At that point his heart gave its last beat. He could sense the desperate attempts by the multiplicity to ward off Lewis’s subsumption of the island. Laton was banking everything on the primitive street boy using brute force to take over. Sure enough Lewis’s eerily potent, but crude, thought currents flowed through the neural strata below, flushing every other routine before him; though even his augmented power failed to root out Laton’s subversive routines. They were symbiotic rather than parasitic, working within the controlling personality not against it. It would take a highly experienced Edenist bitek neuropathologist to even realize they were there, let alone expunge them.

Laton’s lips gave a final quirk of contempt. He cleared a storage section in the neuron cells, and transferred his personality into it. His final act before consciousness and memory sank below the polyp was to trigger the proteanic virus infecting every cell in his body.

Mosul dreamed. He was lying in bed in his accommodation tower flat, with Clio beside him. Mosul woke. He looked down fondly at the sleeping girl; she was in her early twenties with long dark hair and a pretty flattish face. The sheet had slipped from her shoulders, revealing a pert rounded breast. He bent over to kiss the nipple. She stirred, smiling dreamily as his tongue traced a delicate circle. A warm overspill of gently erotic images came foaming out of her drowsy mind.

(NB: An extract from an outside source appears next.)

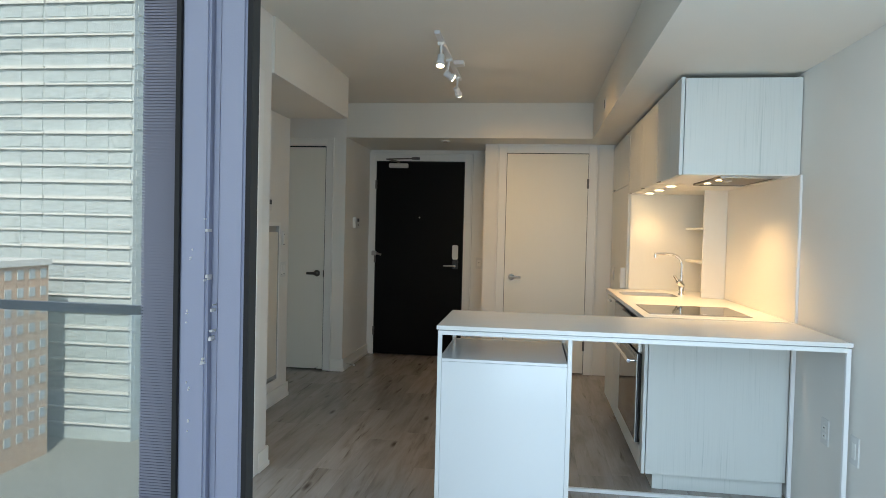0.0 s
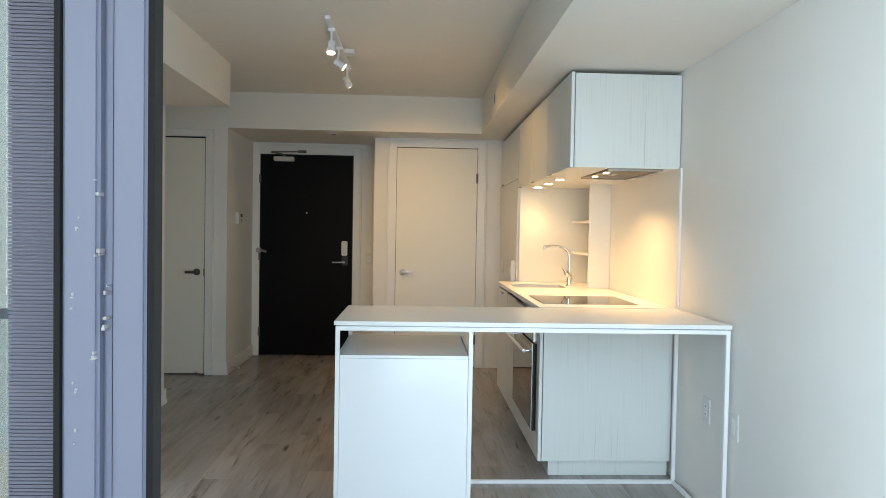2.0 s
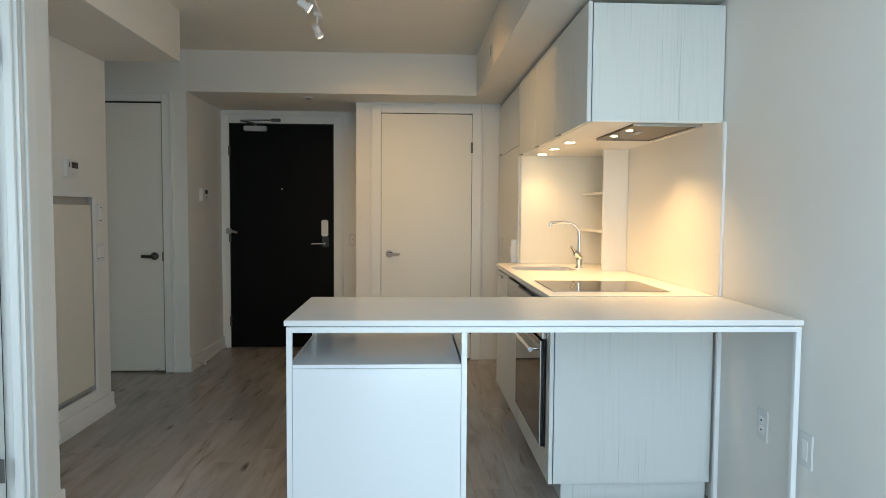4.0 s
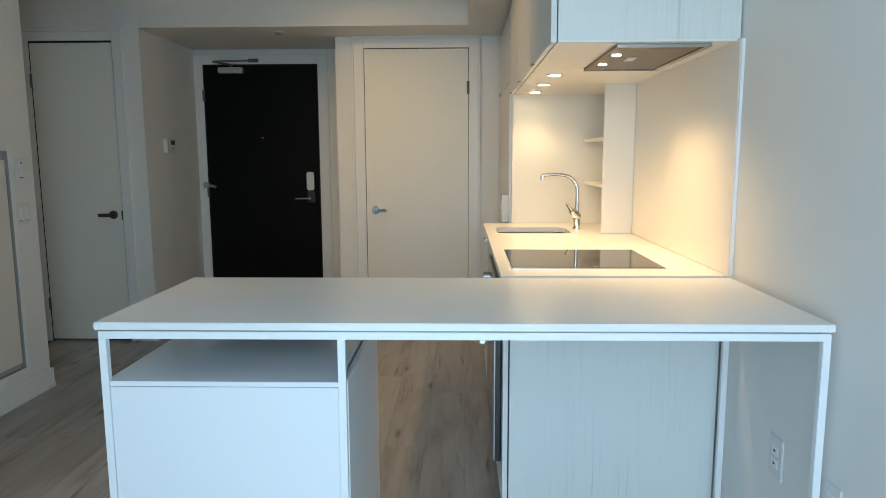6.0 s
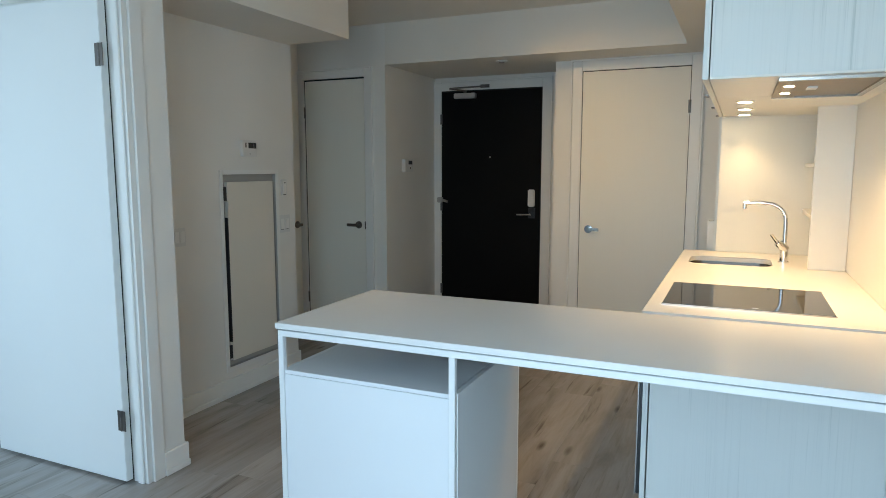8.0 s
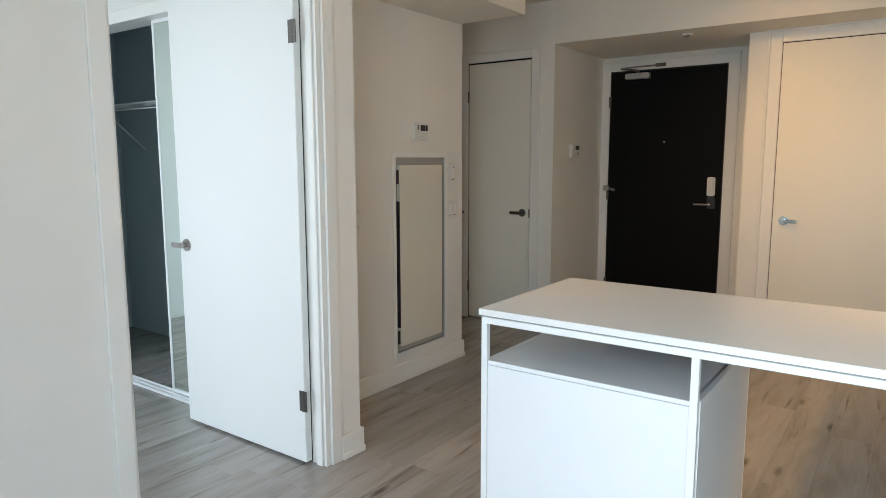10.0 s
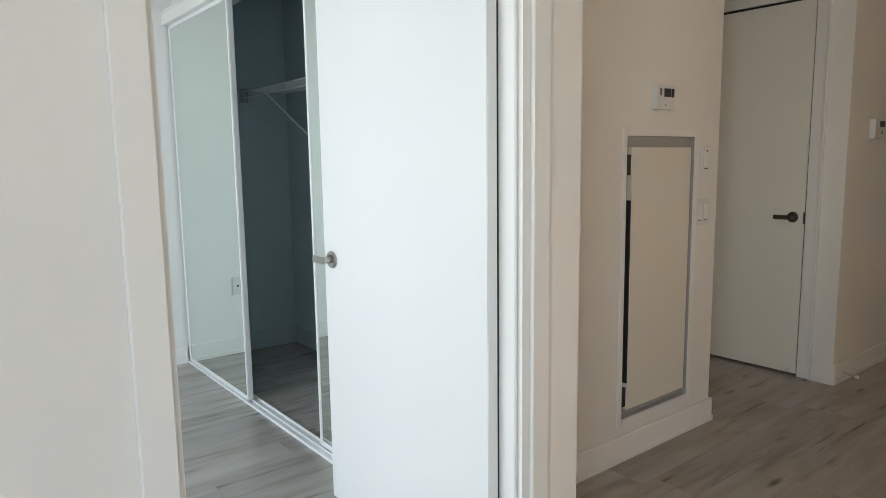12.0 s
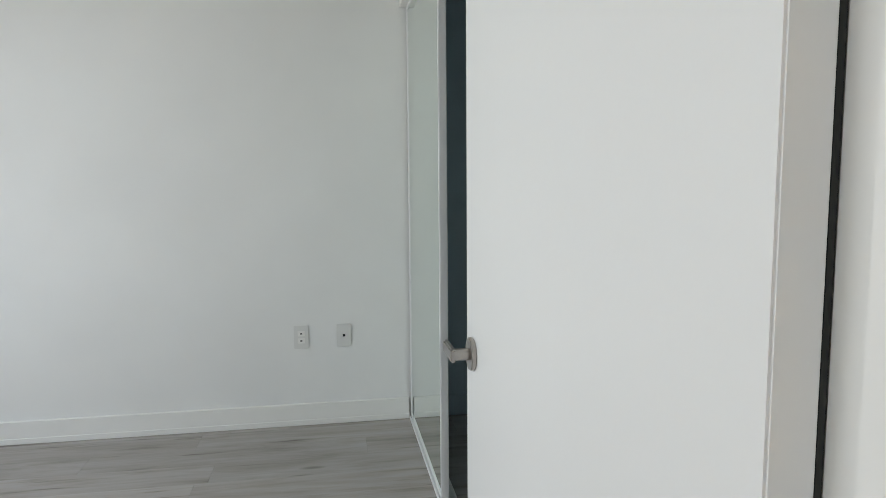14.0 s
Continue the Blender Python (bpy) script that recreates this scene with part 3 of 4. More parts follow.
# black strips in place of the shade round the closet leaf
part("gasket_or_gap_shade", boxes((-0.0515, -0.0485, 6.406, 6.43, 0, 2.083), (0.7105, 0.7135, 6.406, 6.43, 0, 2.083), (-0.0485, 0.7105, 6.406, 6.43, 2.0775, 2.083)), GAP_SHADE, cd)
lever(cd, 0.02, 6.402, 0.905, (0, -1, 0), (1, 0, 0), CHROME)
for z in (0.27, 1.80):
    hinge(cd, (0.71, 6.397, z), (-1, 0, 0), (1, 0, 0))

# ---- sliding mirror closet ----
def mirror_door(x0, x1, y, label, glass=MIRROR, words="faintly green mirror glass"):
    d = thing("sliding_door", ((x0 + x1) / 2, y, 0.014), label, "door", "closet sliding doors")
    part("mirror", boxes((x0 + 0.018, x1 - 0.018, y + 0.004, y + 0.01, 0.035, 2.035)), glass, d, words)
    for a, b in ((x0, x0 + 0.018), (x1 - 0.018, x1)):
        part("stile", boxes((a, b, y, y + 0.030, 0.015, 2.054), bevel=0.003), STEELW, d, "white metal stile")
    for a, b in ((0.015, 0.035), (2.035, 2.054)):
        part("rail", boxes((x0 + 0.018, x1 - 0.018, y + 0.001, y + 0.021, a, b)), STEELW, d)
    return d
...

Mosul grinned in anticipation, and woke. He frowned down in puzzlement at the sleeping girl beside him. The bedroom was illuminated by a sourceless rosy glow. It shaded Clio’s silky skin a dark burgundy colour. He shook the sleep from his head. They had been making love for hours last night, he was entitled to some lassitude after that.

She responded eagerly to his kisses, throwing aside the sheet so he could feast on the sight of her. Her skin hardened and wrinkled below his touch. When he looked up in alarm she had become a cackling white-haired crone.

The pink light shifted into bright scarlet, as though the room was bleeding. He could see the polyp walls palpitating. In the distance a giant heartbeat thudded.